MATERIAL FOR THE TASK start

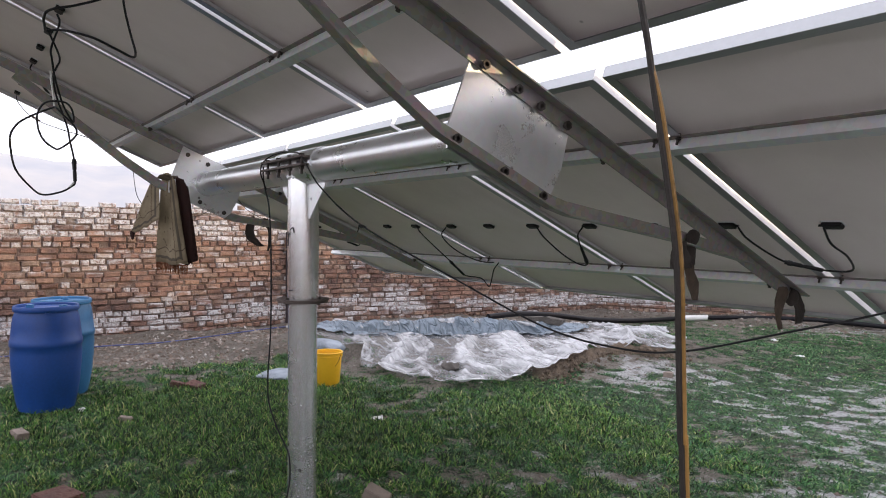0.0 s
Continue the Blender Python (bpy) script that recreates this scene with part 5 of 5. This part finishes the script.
def clods():
    """Crumbs of earth and grit lying on the bare soil."""
    rng = random.Random(91)
    verts, faces = [], []
    while len(faces) < 8 * 19000:
        if len(faces) < 8 * 2400:
            x, y = -7.35 + 2.3 * rng.random() ** 1.4, rng.uniform(-3.0, 3.2)
        elif len(faces) < 8 * 4000:
            x = rng.uniform(-4.5, 4.0)
            y = 9.4 + 0.668 * (x + 6.5) - 3.0 * rng.random() ** 1.5
        else:
            x, y = rng.uniform(-7.2, 6.5), -1.5 + 12.5 * rng.random() ** 1.5
            if rng.random() < cover_at(x, y) - 0.1:
                continue
        r = 0.005 + 0.016 * rng.random() ** 3
        if x < -5 or (y > 9.5 and x < 3):
            r *= 1.7
        z = gz(x, y) + r * 0.2
        a = rng.uniform(0, 1.5)
        k = [r * rng.uniform(0.7, 1.3) for _ in range(6)]
        o = len(verts)
        verts.extend([(x + k[0] * math.cos(a), y + k[0] * math.sin(a), z), (x - k[1] * math.sin(a), y + k[1] * math.cos(a), z), (x - k[2] * math.cos(a), y - k[2] * math.sin(a), z), (x + k[3] * math.sin(a), y - k[3] * math.cos(a), z), (x, y, z + k[4] * 0.8), (x, y, z - k[5] * 0.6)])
        for i in range(4):
            j = (i + 1) % 4
            faces.extend([(o + i, o + j, o + 4), (o + j, o + i, o + 5)])
    m = Nodes("earth_crumb")
    rnd = m.n("NewGeometry").outputs["Random Per Island"]
    m.set(m.ramp(rnd, (0.0, (0.12, 0.09, 0.07)), (0.6, (0.24, 0.19, 0.155)), (0.95, (0.36, 0.32, 0.28)), (1.0, (0.55, 0.53, 0.5))), 0.95, 0)
    ob = soup("gravel", verts, faces, m.m)
    tagged(ob, "crumbs of dry earth and grit on bare soil", "gravel", kind="stuff")


clods()
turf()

# ---- brickwork of the walls ----
core, m, length = wall_core("wall_west", WEST_A, WEST_B, 2.03, "old red brick boundary wall whitened with salt")
lay_bricks(core, m, length, 2.03, 8.5, length, (14.6, 16.6, 9, 26), BRICK, BRICK_J, 1)
core, m, length = wall_core("wall_west_far", WEST_B, CORNER, 1.97, "old red brick boundary wall beside the pond")
lay_bricks(core, m, length, 1.97, 0, length, (2.2, 4.2, 4, 18), BRICK, BRICK_J, 2)
core, m, length = wall_core("wall_north", CORNER, NE, 2.1, "red brick boundary wall behind the panels")
lay_bricks(core, m, length, 2.1, 0, length, (0.2, 4.6, 4, 9), BRICK, BRICK_J, 3)
core, m, length = wall_core("wall_east", NE, SE, 2.4, "brick boundary wall heavily whitened with salt", MORTAR_W)
lay_bricks(core, m, length, 2.4, 0, 19, (7.8, 12.0, 9, 26), BRICK_W, BRICK_WJ, 4, [(8.9, 9.3), (15.6, 16.0)])
bm = box(B(), (0.5, -0.06, 0.2), (18.0, 0.01, 0.35 + 0.26), m)
part("plinth", bm, plain("grey_cement_render", (0.22, 0.22, 0.225), 0.9, 0, 0.3, 3, 0.5, 0.01), core, "grey cement plinth")
core, m, length = wall_core("wall_south", SE, SW, 2.2, "plain boundary wall closing the yard")
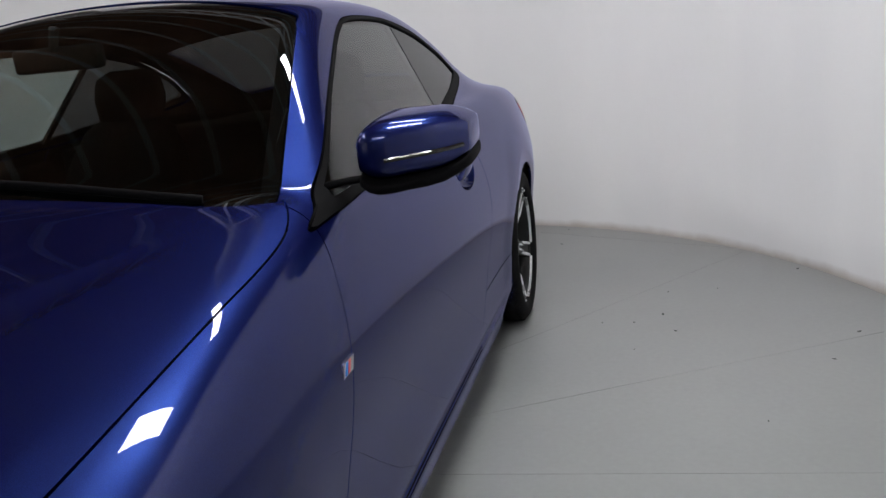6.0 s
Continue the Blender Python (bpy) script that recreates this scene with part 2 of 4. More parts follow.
# ---------------------------------------------------------------- car: body surface
# x ahead from the front axle, y to the car's left, z up from the floor
BASE, HUB = 2.851, 0.326
half_width = spline((-3.95, 0.765), (-3.6, 0.832), (-3.2, 0.888), (-2.85, 0.905), (-2.3, 0.895), (-1.6, 0.888), (-0.9, 0.888), (-0.4, 0.9), (0, 0.892), (0.25, 0.86), (0.5, 0.83), (0.85, 0.76))
inset = spline((0.14, 0.06), (0.25, 0.03), (0.36, 0.022), (0.5, 0.012), (0.62, 0.0), (0.72, 0.006), (0.82, 0.032), (0.92, 0.072), (1.0, 0.13), (1.1, 0.22))
hood_mid = spline((0.85, 0.635), (0.72, 0.703), (0.5, 0.778), (0.25, 0.845), (0, 0.905), (-0.28, 0.955), (-0.42, 0.971), (-0.5, 0.979), (-0.58, 0.989), (-0.68, 1.004), (-0.9, 1.035))
belt = spline((-0.78, 0.945), (-1.4, 0.95), (-2.05, 0.985), (-2.6, 1.0), (-3.0, 1.0), (-3.4, 0.985), (-3.8, 0.955), (-4.0, 0.94))
hood_drop = spline((0.85, 0.19), (0.6, 0.165), (0.3, 0.125), (0, 0.11), (-0.4, 0.085), (-0.8, 0.07))
roof_mid = spline((-0.4, 0.887), (-0.594, 0.996), (-0.985, 1.22), (-1.27, 1.354), (-1.6, 1.398), (-1.95, 1.402), (-2.4, 1.37), (-2.8, 1.273), (-3.2, 1.135), (-3.5, 1.04), (-3.8, 0.992), (-4.0, 0.97))
crease_in = spline((0.75, 0.22), (0.564, 0.268), (0.4, 0.321), (0.2, 0.374), (0.006, 0.432), (-0.274, 0.533), (-0.45, 0.59), (-0.9, 0.70))
crease_mid = spline((0.75, 0.38), (0.456, 0.445), (0.288, 0.485), (0.055, 0.535), (-0.158, 0.588), (-0.4, 0.64), (-0.9, 0.75))
crease_out = spline((0.75, 0.40), (0.46, 0.548), (0.4, 0.585), (0.315, 0.632), (0.2, 0.684), (0.057, 0.729), (-0.163, 0.752), (-0.9, 0.8))
glass_foot = spline((-0.5, 0.82), (-1.0, 0.805), (-1.5, 0.795), (-2.05, 0.775), (-2.5, 0.745), (-2.87, 0.705), (-3.3, 0.63), (-3.8, 0.55))
nose = spline((0.12, 0.785), (0.2, 0.82), (0.32, 0.82), (0.45, 0.817), (0.56, 0.81), (0.64, 0.785), (0.72, 0.73), (0.8, 0.6))
tail = spline((0.14, -3.55), (0.22, -3.68), (0.32, -3.82), (0.42, -3.875), (0.55, -3.875), (0.63, -3.878), (0.7, -3.86), (0.78, -3.837), (0.87, -3.83), (0.95, -3.83), (1.05, -3.84))


def surface(p):
    """Below nought inside the car's outer skin, about in metres."""
    x, y, z = p[:, 0], np.abs(p[:, 1]), p[:, 2]
    w = half_width(x) - inset(z)
    for cx, rim, lean in ((0.0, 0.398, 0.07), (-2.845, 0.41, 0.13)):  # a flat lip round each wheel arch
        r = np.hypot(x - cx, z - 0.333)
        w = w + (0.004 * step((0.6 - r) / 0.19) - lean * knee(rim - r, 0.003)) * step((z - 0.25) / 0.1)
    w = w + 0.014 * step((x + 2.52) / 0.4) * step((-0.42 - x) / 0.25) * step((0.278 - z) / 0.035) * step((z - 0.13) / 0.05)
    side = y - w
    ahead = step((x + 1.0) / 0.3)
    u = y / 0.8
    top_hood = hood_mid(x) - hood_drop(x) * u**2.4
    fade = step((x + 0.62) / 0.35) * step((0.72 - x) / 0.12)
    a, b = y - crease_in(x), y - crease_mid(x)
    hollow = (np.maximum(a, 0) ** 2 - np.maximum(b, 0) ** 2) / (2 * np.maximum(a - b, 0.03))
    c = y - crease_out(x)
    flare = np.clip(0.05 * (0.46 - x) / 0.22, 0, 0.08)
    drop = step((x + 0.25) / 0.3) * (0.10 + 0.14 * step((x - 0.05) / 0.2))
    flank = -drop * knee(c, 0.006) + 0.26 * step((x - 0.12) / 0.14) * knee(c - flare, 0.01) - 0.17 * step(x / 0.25) * knee(c - 0.09, 0.05)
    top_hood = top_hood + fade * (0.35 * hollow - 0.17 * knee(a, 0.003) - 0.18 * knee(b, 0.003) + flank)
    top = z - (ahead * top_hood + (1 - ahead) * belt(x))
    ledge = 0.489 + 0.09 * step((0.56 - y) / 0.18)
    front = (x - nose(z) + 0.30 * u**2.8 + (2.4 * (knee(z - ledge, 0.007) - knee(z - ledge - 0.014, 0.007)) + 0.77 * (knee(z - ledge - 0.014, 0.012) - knee(z - ledge - 0.1, 0.03))) * (0.25 + 0.75 * u * u) * step((y - 0.36) / 0.16) - 0.9 * (knee(0.252 - z, 0.006) - knee(0.22 - z, 0.006)) * step((y - 0.34) / 0.15)) * 0.93
    back = (tail(z) + 0.19 * u**2.8 - x) * 0.93
    low = smax(side, front, 0.07)
    low = smax(low, back, 0.12)
    low = smax(low, (top) * 0.97, 0.09)
    low = smax(low, 0.15 - z, 0.05)
    low = smax(low, (0.24 + 0.52 * (-3.26 - x) - z) * 0.86, 0.03)
    g = glass_foot(x) - 0.56 * (z - 0.95)
    crown = 0.10 + 0.05 * step((-0.95 - x) / 0.5)
    over = z - (roof_mid(x + 0.3 * y * y * step((x + 2.2) / 1.0)) - crown * y * y - 0.06 * y**4)
    cab = smax((y - g) * 0.87, over * 0.92, 0.07)
    cab = smax(cab, 0.91 - z, 0.04)
    cab = smax(cab, back, 0.03)
    return smin(low, cab, 0.035 + 0.16 * step((-2.35 - x) / 0.8))


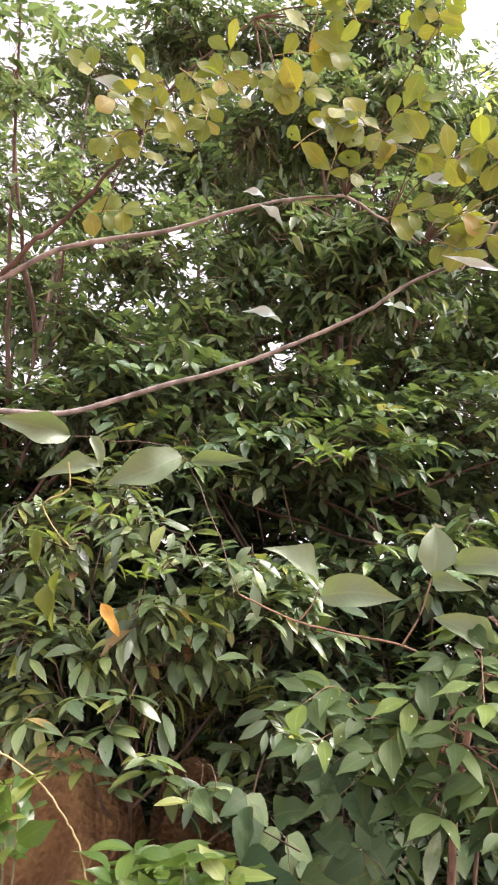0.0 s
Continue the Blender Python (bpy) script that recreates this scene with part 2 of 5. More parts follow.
LEAF_LIGHT = leaf_material("leaf_light", [(0, (0.15, 0.235, 0.07)), (0.5, (0.25, 0.34, 0.11)), (0.9, (0.35, 0.42, 0.16)), (1, (0.4, 0.36, 0.14))], rough=0.32, through_light=0.52, glow=(0.38, 0.48, 0.18), sheen=0.8)
LEAF_DRY = leaf_material("leaf_dry", [(0, (0.24, 0.16, 0.11)), (0.5, (0.38, 0.27, 0.18)), (1, (0.46, 0.35, 0.22))], rough=0.7, through_light=0.4, glow=(0.6, 0.42, 0.24))
LEAF_FAR = leaf_material("leaf_far", [(0, (0.065, 0.11, 0.05)), (0.6, (0.11, 0.17, 0.075)), (1, (0.17, 0.22, 0.09))], rough=0.45, through_light=0.3)
LEAF_SPROUT = leaf_material("leaf_sprout", [(0, (0.08, 0.155, 0.028)), (0.6, (0.13, 0.21, 0.04)), (1, (0.21, 0.26, 0.07))], rough=0.38, through_light=0.3, spots=0.2, glow=(0.3, 0.4, 0.06))
LEAF_YELLOW = leaf_material("leaf_yellow", [(0, (0.36, 0.43, 0.12)), (0.6, (0.5, 0.54, 0.18)), (1, (0.4, 0.38, 0.11))], rough=0.5, through_light=0.2, spots=0.6, glow=(0.45, 0.5, 0.14), holes=0.9)
LEAF_ORANGE = leaf_material("leaf_orange", [(0, (0.4, 0.13, 0.06)), (0.5, (0.43, 0.22, 0.12)), (1, (0.48, 0.36, 0.23))], rough=0.45, through_light=0.25, spots=0.5, glow=(0.7, 0.32, 0.08))
LEAF_AMBER = leaf_material("leaf_amber", [(0, (0.5, 0.28, 0.05)), (1, (0.55, 0.33, 0.07))], rough=0.5, through_light=0.25, spots=0.6, glow=(0.6, 0.36, 0.06))
LEAF_LITTER = leaf_material("leaf_litter", [(0, (0.095, 0.055, 0.042)), (0.5, (0.2, 0.125, 0.098)), (0.85, (0.31, 0.21, 0.17)), (1, (0.45, 0.35, 0.29))], rough=0.8, through_light=0.1, glow=(0.4, 0.2, 0.1))
GRASS_DRY = leaf_material("grass_dry", [(0, (0.22, 0.145, 0.105)), (0.6, (0.35, 0.245, 0.175)), (1, (0.27, 0.26, 0.12))], rough=0.6, through_light=0.3, vein=0.0)
BARK_BROWN = bark_material("bark_brown", (0.05, 0.032, 0.022), (0.15, 0.10, 0.07))
BARK_GREY = bark_material("bark_grey", (0.12, 0.10, 0.085), (0.36, 0.32, 0.28), 22.0)
BARK_RUST = bark_material("bark_rust", (0.065, 0.036, 0.022), (0.31, 0.19, 0.125), 70.0, 0.8)
STEM_GREEN = bark_material("stem_green", (0.085, 0.095, 0.045), (0.21, 0.21, 0.11), 40.0, 0.6)
STEM_RED = bark_material("stem_red", (0.17, 0.10, 0.06), (0.32, 0.20, 0.12), 40.0, 0.6)
STEM_YELLOW = bark_material("stem_yellow", (0.26, 0.20, 0.08), (0.44, 0.36, 0.17), 40.0, 0.6)
STEM_GOLD = bark_material("stem_gold", (0.42, 0.24, 0.03), (0.62, 0.42, 0.06), 40.0, 0.6)
SOIL_PATH = soil_material("soil_path", (0.33, 0.185, 0.142), (0.45, 0.27, 0.215), (0.56, 0.365, 0.295), 3.0, 0.015, humus=((0.055, 0.032, 0.026), (0.165, 0.098, 0.078)))
EARTH_MOUND = soil_material("earth_mound", (0.06, 0.03, 0.018), (0.17, 0.095, 0.044), (0.31, 0.19, 0.085), 5.0, 0.09)

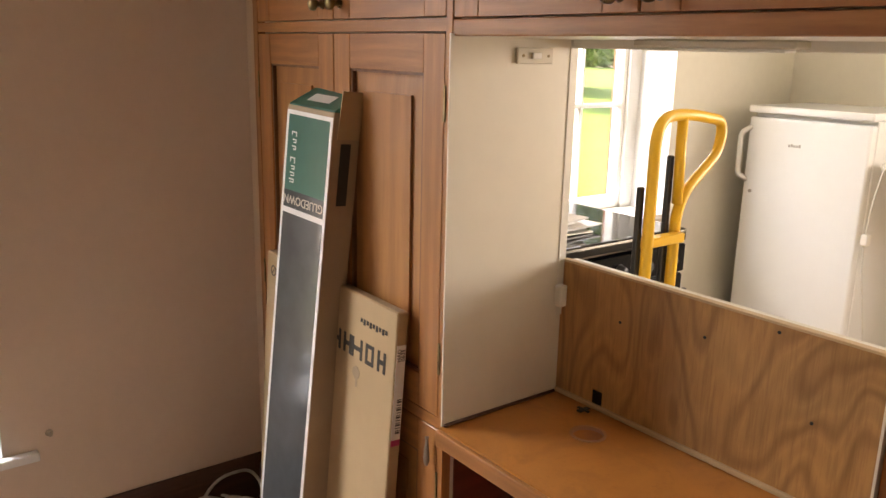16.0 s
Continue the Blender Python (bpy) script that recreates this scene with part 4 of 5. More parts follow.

MATERIAL FOR THE TASK end

## WHAT IS EXPECTED
Which lines above contain the word "More"? Copy each of them.

## PROBLEM SOLUTION
Continue the Blender Python (bpy) script that recreates this scene with part 2 of 4. More parts follow.
Continue the Blender Python (bpy) script that recreates this scene with part 2 of 5. More parts follow.
Continue the Blender Python (bpy) script that recreates this scene with part 4 of 5. More parts follow.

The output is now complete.